After inspecting the sink, we pushed on to the summit of Great Knoutberry Hill (2,203') just for the exercise.  We had no compass and no torch, only a one inch map.  Visibility was very poor and our only means of navigation was the map. We had about five hundred feet of very steep, rocky slope before we reached the summit plateau.  This proved tiring but we reached the top quite quickly. Here, our stream was shown as coming out of a tarn - indeed its name was Tarn Gill.  Crossing the stream's source was shown the North/West Riding county boundary, running in a south westerly direction straight to our goal and we hoped to find a feature that marked the boundary.  We soon found the tarn, and sure enough, crossing the stream was a broken down stone wall.  We followed this in a south westerly direction for some distance to its end, but we were not yet on our summit.  Closer inspection of the ground revealed a line of spaced hardwood posts - the boundary posts!  These were followed straight to the trig. pillar on the summit.  Here, we rested a while - reflecting on our faultless navigation - when suddenly a voice spoke.  “Na then, lads, bit chilly, ain't it?” and we turned in disbelief to see a shepherd, dressed in cloth cap, baggy cords and clogs and draped in an old stinking sack.  At his feet ran a scraggy border collie.  “Hast tha seen any sheep behind't walls?" said he.
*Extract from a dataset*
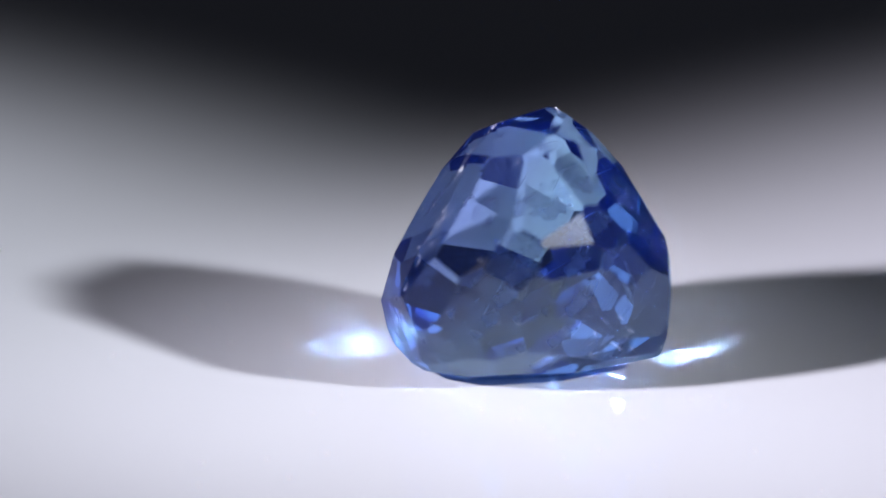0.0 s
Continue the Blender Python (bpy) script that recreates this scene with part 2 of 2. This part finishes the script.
def gemstone():
    thing = new("gemstone")
    tagged(thing, "transparent blue oval-cut sapphire lying on its side facets", "gemstone")
    turn = LEAN.to_3x3()
    form = girdle_form()
    bm = bmesh.new()
    bmesh.ops.create_cube(bm, size=30)
    which = bm.faces.layers.int.new("facet")
    kinds = ["rough"]
    planes = crown_planes()
    for kind, slope, a, sink in facet_rows():
        b = radians(slope)
        flat = Vector((math.cos(a) / HALF_LONG, math.sin(a) / HALF_SHORT)).normalized()
        n = Vector((flat.x * math.sin(b), flat.y * math.sin(b), math.cos(b)))
        planes.append((kind, n, float((form @ np.array(n)).max()) - sink + uneven(n)))
    b, a = radians(150.52), radians(82.86)               # the slanting end in place of a point, a low dome of small facets
    flat = Vector((math.cos(a) / HALF_LONG, math.sin(a) / HALF_SHORT)).normalized()
    n = Vector((flat.x * math.sin(b), flat.y * math.sin(b), math.cos(b)))
    far = np.array(n)
    flat_cut = float((form @ far).max()) - 1.12
    near = form[form @ far > flat_cut]
    apex = Vector(near.mean(axis=0))
    apex += n * (flat_cut - apex.dot(n))
    ball = 8.5
    across = n.orthogonal().normalized()
    rng = random.Random(5)
    planes.append(("pavilion", n, flat_cut + uneven(n)))
    for tilt, count, first in ((7.5, 6, 10), (14, 10, 25)):
        for i in range(count):
            about = Matrix.Rotation(radians(first + 360 * i / count + rng.uniform(-4, 4)), 3, n) @ across
            m = Matrix.Rotation(radians(tilt + rng.uniform(-1, 1)), 3, about) @ n
            planes.append(("pavilion", m, m.dot(apex - n * ball) + ball + uneven(m)))
    down = turn.transposed() @ Vector((0, 0, -1))        # the facet on which it rests
    planes.append(("pavilion", down, LEAN.translation.z - 0.03))
    def cut(kind, n, d):
        side = turn @ n
        STONE_SIDES.append((side, d + side.dot(LEAN.translation)))
        kinds.append(kind)
        geom = bm.verts[:] + bm.edges[:] + bm.faces[:]
        bmesh.ops.bisect_plane(bm, geom=geom, plane_co=n * d, plane_no=n, clear_outer=True, dist=1e-5)
        rim = [e for e in bm.edges if len(e.link_faces) == 1]
        if len(rim) > 2:
            for f in bmesh.ops.contextual_create(bm, geom=rim)["faces"]:
                f[which] = len(kinds) - 1

    for kind, n, d in planes:
        cut(kind, n, d)
    for slope, first in ((57, 182), (71, 171)):          # narrow facets that break the corners between crown and girdle
        for i in range(16):
            n = toward(slope, first + 22.5 * i)
            cut("crown", n, max(n.dot(v.co) for v in bm.verts) - 0.06)
    bmesh.ops.recalc_face_normals(bm, faces=bm.faces[:])
    # every edge is worn a little round by the polishing
    bmesh.ops.bevel(bm, geom=bm.edges[:], offset=0.014, offset_type="OFFSET", segments=1, affect="EDGES", clamp_overlap=True)
    fresh = [f for f in bm.faces if f[which] == 0]
    while fresh:
        for f in fresh:
            f[which] = max(g[which] for e in f.edges for g in e.link_faces)
        fresh = [f for f in fresh if f[which] == 0]
    for v in bm.verts:
        v.co = (LEAN @ v.co) * MM
    for kind, label in (("table_facet", "large flat polished top facet"), ("crown", "blue faceted crown"),
                        ("girdle", "thin faceted girdle"), ("pavilion", "deep blue faceted pavilion")):
        piece = bm.copy()
        layer = piece.faces.layers.int["facet"]
        bmesh.ops.delete(piece, geom=[f for f in piece.faces if kinds[f[layer]] != kind], context="FACES")
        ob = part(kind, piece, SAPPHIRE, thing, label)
    dust(thing, bm)
    bm.free()
    return thing


# ---- natural marks that break the stone's surface; millimetres from where it stands ----
STONE_SIDES = []        # (normal, distance) of every facet as the stone lies


def seat(p, sink=0.0):
    """The point moved along the nearest facet's normal, until it lies that deep under the polish."""
    over, n = max(((n.dot(p) - d, n) for n, d in STONE_SIDES), key=lambda side: side[0])
    return p - n * (over + sink)


def crystals(thing, at, normal, spread, count, size, seed):
    """A small feathery cluster of tiny needle crystals that reach the surface."""
    rng = random.Random(seed)
    lie = Vector(normal).to_track_quat("Z", "Y").to_matrix()
    bm = bmesh.new()
    for _ in range(count):
        reach = rng.uniform(1.5, 5.0) * size
        angle, turn = rng.uniform(0, 6.3), rng.uniform(-0.5, 0.5)
        middle = Vector((rng.gauss(0, spread), rng.gauss(0, spread), 0)) * 0.55
        run = Vector((math.cos(angle), math.sin(angle), 0)) * reach
        bend = Vector((-run.y, run.x, 0)) * turn * 0.4
        pts = [seat(Vector(at) + lie @ (middle + run * (k / 3 - 0.5) + bend * math.sin(math.pi * k / 3))) * MM for k in range(4)]
        piece = strand(pts, size * rng.uniform(0.10, 0.26) * MM, 5)
        mesh = bpy.data.meshes.new("needle")
        piece.to_mesh(mesh)
        piece.free()
        bm.from_mesh(mesh)
        bpy.data.meshes.remove(mesh)
    part("crystal_cluster", bm, CRYSTAL, thing, "feathery cluster of tiny white crystals")


def needles(thing, start, end, inward, count, spread, seed):
    """Fine straight growth tubes that run side by side."""
    rng = random.Random(seed)
    a, b, n = Vector(start), Vector(end), Vector(inward).normalized()
    along = b - a
    side = along.cross(n).normalized()
    for _ in range(count):
        s, e = sorted((rng.uniform(-0.1, 0.7), rng.uniform(0.3, 1.1)))
        shift = side * rng.gauss(0, spread) - n * rng.uniform(0.25, 0.9)
        bend = side * rng.uniform(-0.02, 0.02)
        pts = [(a + along * (s + (e - s) * k / 5) + shift + bend * math.sin(math.pi * k / 5)) * MM for k in range(6)]
        part("growth_tube", strand(pts, rng.uniform(0.005, 0.012) * MM, 5), CRYSTAL, thing, "fine white needle inside the stone")


def abrasion(thing, at, normal, wide, high, turn, count, seed):
    """A patch of tiny pits worn into a facet."""
    rng = random.Random(seed)
    lie = Vector(normal).to_track_quat("Z", "Y").to_matrix() @ Euler((0, 0, radians(turn))).to_matrix()
    bm = bmesh.new()
    for _ in range(count):
        r, t = rng.random() ** 0.7, rng.uniform(0, 2 * math.pi)
        p = seat(Vector(at) + lie @ Vector((wide * r * math.cos(t), high * r * math.sin(t), 0)))
        made = bmesh.ops.create_icosphere(bm, subdivisions=1, radius=rng.uniform(0.003, 0.009))["verts"]
        spin = lie @ Euler((0, 0, rng.uniform(0, 6.3))).to_matrix()
        long = rng.uniform(1.0, 3.0)
        for v in made:
            v.co = p + spin @ Vector((v.co.x * long, v.co.y, v.co.z * 0.5))
    for v in bm.verts:
        v.co *= MM
    part("abrasion", bm, CRYSTAL, thing, "frosted patch of tiny pits")


def scratches(thing, start, end, normal, count, spread, seed, short=0.15, long=0.5):
    """Hairline scratches that cross a facet in one direction."""
    rng = random.Random(seed)
    a, b, n = Vector(start), Vector(end), Vector(normal).normalized()
    along = (b - a).normalized()
    side = along.cross(n).normalized()
    for _ in range(count):
        mid = a.lerp(b, rng.random()) + side * rng.gauss(0, spread) - n * 0.03
        run = (along * rng.uniform(short, long) + side * rng.uniform(-0.06, 0.06))
        pts = [seat(mid + run * (k / 5 - 0.5)) * MM for k in range(6)]
        part("scratch", strand(pts, rng.uniform(0.003, 0.007) * MM, 4), CRYSTAL, thing, "hairline scratch in the polish")


def veil(thing, at, normal, wide, high, turn, seed):
    """A wavy healed crack with a ragged outline."""
    rng = random.Random(seed)
    frame_ = Vector(normal).to_track_quat("Z", "Y").to_matrix() @ Euler((0, 0, radians(turn))).to_matrix()
    bm = bmesh.new()
    rings, steps = 7, 26
    edge = [rng.uniform(0.7, 1.1) for _ in range(steps)]
    grid = []
    for k in range(rings):
        row = []
        for i in range(steps):
            r, t = (k + 0.4) / rings * (edge[i] if k > 2 else 1), 2 * math.pi * i / steps
            p = Vector((wide * r * math.cos(t), high * r * math.sin(t), 0))
            p.z = 0.16 * noise.noise(Vector((p.x * 1.1 + seed, p.y * 1.1, 0.3))) + 0.05 * noise.noise(Vector((p.x * 4, p.y * 4, seed)))
            row.append(bm.verts.new((Vector(at) + frame_ @ p) * MM))
        grid.append(row)
    for low, high_ in zip(grid, grid[1:]):
        for i in range(steps):
            j = (i + 1) % steps
            bm.faces.new((low[i], low[j], high_[j], high_[i]))
    part("healed_crack", bm, VEIL, thing, "faint whitish veil inside the stone", smooth=True)


def stone_marks(thing):
    crystals(thing, (0.55, 0.34, 7.12), (-0.52, 0.18, 0.84), 0.19, 24, 0.030, 1)
    crystals(thing, (0.34, 2.27, 6.56), (-0.52, 0.18, 0.84), 0.16, 14, 0.026, 2)
    crystals(thing, (-0.22, -0.12, 6.56), (-0.70, -0.05, 0.70), 0.12, 8, 0.018, 3)
    abrasion(thing, (-0.48, -0.50, 6.26), (-0.80, -0.05, 0.60), 0.22, 0.50, 15, 70, 41)
    abrasion(thing, (0.08, 2.30, 6.36), (-0.64, 0.12, 0.76), 0.30, 0.18, 40, 26, 42)
    abrasion(thing, (-1.10, -2.22, 5.20), (-0.80, -0.42, 0.45), 0.10, 0.35, 0, 26, 43)
    scratches(thing, (-0.91, -2.18, 5.51), (-2.15, -2.25, 3.10), (-0.80, -0.45, 0.42), 14, 0.22, 44)
    scratches(thing, (3.41, 0.83, 6.60), (4.44, 1.59, 4.78), (0.80, 0.40, 0.45), 4, 0.30, 45)
    scratches(thing, (3.25, -3.72, 2.99), (4.91, -1.35, 0.92), (0.75, -0.60, -0.2), 14, 0.40, 47)
    crystals(thing, (-0.98, 1.13, 5.53), (-0.84, -0.02, 0.54), 0.01, 1, 0.036, 4)
    crystals(thing, (0.12, 4.55, 4.95), (-0.48, 0.64, 0.60), 0.03, 2, 0.030, 5)
    crystals(thing, (4.04, 2.66, 3.37), (0.68, 0.73, 0.0), 0.02, 1, 0.036, 6)
    crystals(thing, (1.30, -3.00, 6.95), (-0.45, -0.30, 0.84), 0.16, 6, 0.020, 7)
    needles(thing, (4.44, 1.20, 5.21), (4.04, 2.66, 3.37), (0.75, 0.60, 0.2), 3, 0.16, 11)
    needles(thing, (2.24, 3.92, 4.78), (1.25, 4.30, 2.61), (0.42, 0.88, 0.0), 2, 0.18, 12)
    needles(thing, (5.26, -1.57, 4.24), (5.75, -0.77, 3.46), (0.91, -0.23, 0.33), 1, 0.14, 13)
    needles(thing, (0.63, 4.41, 2.38), (-0.72, 4.17, 1.65), (0.10, 0.85, -0.5), 2, 0.10, 14)
    needles(thing, (5.06, -2.42, 2.46), (4.57, -2.65, 4.20), (0.73, -0.62, 0.15), 2, 0.15, 15)
    scratches(thing, (4.80, -0.80, 5.0), (5.35, -0.35, 3.8), (0.92, 0.05, 0.36), 9, 0.24, 16, 0.4, 1.1)
    abrasion(thing, (-0.03, 3.80, 5.49), (-0.62, 0.39, 0.68), 0.75, 0.55, 20, 70, 48)
    crystals(thing, (-0.39, -0.73, 6.22), (-0.83, 0.02, 0.55), 0.20, 14, 0.026, 8)
    veil(thing, (0.9, -1.9, 4.9), (-0.8, -0.2, 0.5), 0.9, 0.6, 10, 23)
    veil(thing, (1.2, 2.3, 3.3), (0.1, 0.9, 0.3), 1.1, 0.7, 130, 24)


# ---- what turns: one turn of the plate in 20 seconds ----
def motions():
    times = [0.5 * k for k in range(33)]
    # it runs up to speed in the first two seconds
    spin = [(t, pose(0, 0, 0, 0, 0, -18.0 * t - 2.2 * max(0.0, 1 - t / 2) ** 2)) for t in times]
    walk(TURNTABLE, spin)
    walk(GEMSTONE, [(t, m @ Matrix.Translation(STAND * MM)) for t, m in spin])


room()
TURNTABLE = turntable()
GEMSTONE = gemstone()
stone_marks(GEMSTONE)
motions()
Owing to pressure of work, Nigel Jago is no longer able to continue as Climbing Secretary and the Committee are therefore appealing for volunteers for consideration as climbing Secretary.

Another Notice

Owing to the attempt to save paper by combining the first two pages of each B.B. from now on, there is not normally any space for the usual reminder that the opinions given in the B.B. are not necessarily those of the club.  An attempt will be made to put a reminder in the B.B. to this effect from time to time where other space permits.

SUBS for 1974 are now due!

Yes, we know that nothing will happen to any member until the end of April.  We know that some members reckon that the next A.G.M. is the proper time to pay.  We know that this is a tradition not to bother too much about when you pay – BUT if you don’t pay now, how do we know that you will – or might – later on?  The committee has to budget now and if it doesn’t know how much is going to come in, how can it decided how much it can spend? Point taken?


Members are advised NOT TO LEND OUT THEIR BELFRY KEYS.  There have been instances of non-members borrowing keys; taking out club tackle and NOT RETURNING IT.  If YOU want YOUR tackle kept safety – please help.